Figure 7.. Correlation between Transcriptional Activity and Local Enrichment of trans-Chromosomal Active Chromatin

(A) Single-cell images of chromatin loci and transcriptional activities. Left: locations of all imaged A (red) and B (blue) loci in a single z plane from a nucleus. Center: trans A/B density ratios for the same loci, color-coded based on the color scale bar. Right: same as the center panel but with detected transcriptional bursts displayed as green circles. (B) Change (measured in log difference) in the trans A/B density ratios for each imaged locus between actively firing and non-firing states. For each genomic locus containing at least one imaged gene, the median trans A/B density ratio was calculated for cells in which the genomic locus was actively transcribing and for cells in which it was not transcribing (silent).
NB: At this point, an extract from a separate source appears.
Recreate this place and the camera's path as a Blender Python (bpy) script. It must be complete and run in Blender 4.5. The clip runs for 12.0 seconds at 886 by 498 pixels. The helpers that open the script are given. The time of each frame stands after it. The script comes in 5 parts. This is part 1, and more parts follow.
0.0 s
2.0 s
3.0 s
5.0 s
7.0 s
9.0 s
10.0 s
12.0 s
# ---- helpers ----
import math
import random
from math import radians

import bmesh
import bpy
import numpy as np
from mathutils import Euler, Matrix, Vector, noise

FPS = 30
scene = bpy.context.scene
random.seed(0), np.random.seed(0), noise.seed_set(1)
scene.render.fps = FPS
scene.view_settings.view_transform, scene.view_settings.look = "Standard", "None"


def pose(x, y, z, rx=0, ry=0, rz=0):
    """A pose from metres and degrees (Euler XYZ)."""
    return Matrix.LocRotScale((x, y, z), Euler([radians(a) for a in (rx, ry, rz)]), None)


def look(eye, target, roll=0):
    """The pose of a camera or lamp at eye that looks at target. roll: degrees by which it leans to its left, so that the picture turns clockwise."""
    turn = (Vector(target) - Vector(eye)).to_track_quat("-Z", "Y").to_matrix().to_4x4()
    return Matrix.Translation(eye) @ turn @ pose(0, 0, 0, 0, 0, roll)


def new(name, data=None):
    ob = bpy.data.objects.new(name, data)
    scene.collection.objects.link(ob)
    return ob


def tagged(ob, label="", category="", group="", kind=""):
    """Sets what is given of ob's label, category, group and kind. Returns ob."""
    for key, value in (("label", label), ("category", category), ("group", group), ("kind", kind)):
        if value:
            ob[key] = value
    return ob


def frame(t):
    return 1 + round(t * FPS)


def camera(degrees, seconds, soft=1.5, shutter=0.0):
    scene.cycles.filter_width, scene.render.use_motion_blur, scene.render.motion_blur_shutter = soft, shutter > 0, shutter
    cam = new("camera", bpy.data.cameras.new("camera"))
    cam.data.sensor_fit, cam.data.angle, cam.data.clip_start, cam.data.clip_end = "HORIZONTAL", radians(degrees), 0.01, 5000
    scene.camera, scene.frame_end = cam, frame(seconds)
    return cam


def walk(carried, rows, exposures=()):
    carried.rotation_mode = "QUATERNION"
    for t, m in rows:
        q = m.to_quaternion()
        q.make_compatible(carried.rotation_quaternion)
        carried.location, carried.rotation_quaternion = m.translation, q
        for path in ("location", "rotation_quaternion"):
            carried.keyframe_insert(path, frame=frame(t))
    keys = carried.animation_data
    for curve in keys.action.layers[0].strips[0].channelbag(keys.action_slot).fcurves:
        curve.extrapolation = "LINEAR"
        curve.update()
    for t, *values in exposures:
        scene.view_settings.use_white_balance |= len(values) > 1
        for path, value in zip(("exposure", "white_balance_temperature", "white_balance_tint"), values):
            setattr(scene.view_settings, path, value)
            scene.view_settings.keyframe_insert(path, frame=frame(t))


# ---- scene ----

The log difference of these median values for each imaged locus was rank ordered according to the magnitude of change of these values. (C) Change (measured in log difference) in the firing rates of the imaged gene-harboring loci between cells in which the trans A/B density ratio at the locus is low (bottom quartile) and cells in which this value is high (top quartile). The log-difference in firing rate for the imaged loci was rank-ordered according to the magnitude of the firing rate change. (D) Change (measured in log difference) in trans A/B density ratios between transcribed and silent states for the imaged gene-containing loci, conditioned on their nuclear body association status. For each genomic locus, we computed the fold change in the trans A/B density ratio between transcribed and silent states of the locus, considering, from left to right, respectively, all cells (black circles), only cells in which the locus was associated with a nuclear speckle (yellow circles), only cells in which the locus was associated with the lamina (blue circles), and only cells in which the locus was not associated with a nuclear speckle or the lamina (hollow circles). The median trans A/B density ratio in each state (transcribed or silent) was determined for each locus, and each association condition and the log2 of the fold change between the two states are shown. The dotted red line represents no change, and the solid red lines represent the median log difference across all loci in each case. Some outliers were omitted to allow clearer visualization of the median log difference (14, 54, and 3 outlier loci for speckle-associated data, lamina-associated data, and not lamina-associated and not-speckle-associated data, respectively).